I need an application (the programming langauge is irrelevant, but preferably java) that will do OCR for text on colored images. the task is somewhat similar to CAPTCHA recognition, as the text background is always colored and the images are usually of small size. I’m open to buying an existing solution you have or developing a new one from scratch.
the app should be able to:
1) parse the csv file with links to various pictures and animated GIFs (formats to be supported are JPG, PNG, GIF, animated GIF)
2) for each picture: download it and recognize the text on it
3) provide an export file with the following structure:
image link | text on the image
ad.co/a.png | omg! I love this!
af.co/b.gif | When I was your age, phones did not exist, son.

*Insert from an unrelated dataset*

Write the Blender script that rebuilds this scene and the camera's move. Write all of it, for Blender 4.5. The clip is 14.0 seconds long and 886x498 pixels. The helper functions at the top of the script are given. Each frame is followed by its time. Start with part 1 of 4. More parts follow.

here are the examples of pictures and gifs you'd be dealing with:
we already have a large set of images with the text on them recognized (~10000 images), we can produce a much larger set (~100,000) within a week if you need it for training.
we have tried using tesseract (without any modifications) and got horrible results (<20% accuracy), so your solution shouldn’t rely on tesseract.
when you bid on this task, please include the following:
1) tell me if you have a ready solution or if you are going to be developing a new one
2) (if **2** is not available) give the best estimate on how long it'll take to develop a workable prototype
3) tell us what the solution is written on (c, c++, java, python, etc)
Bidders with a ready solution on java are obviously preferred.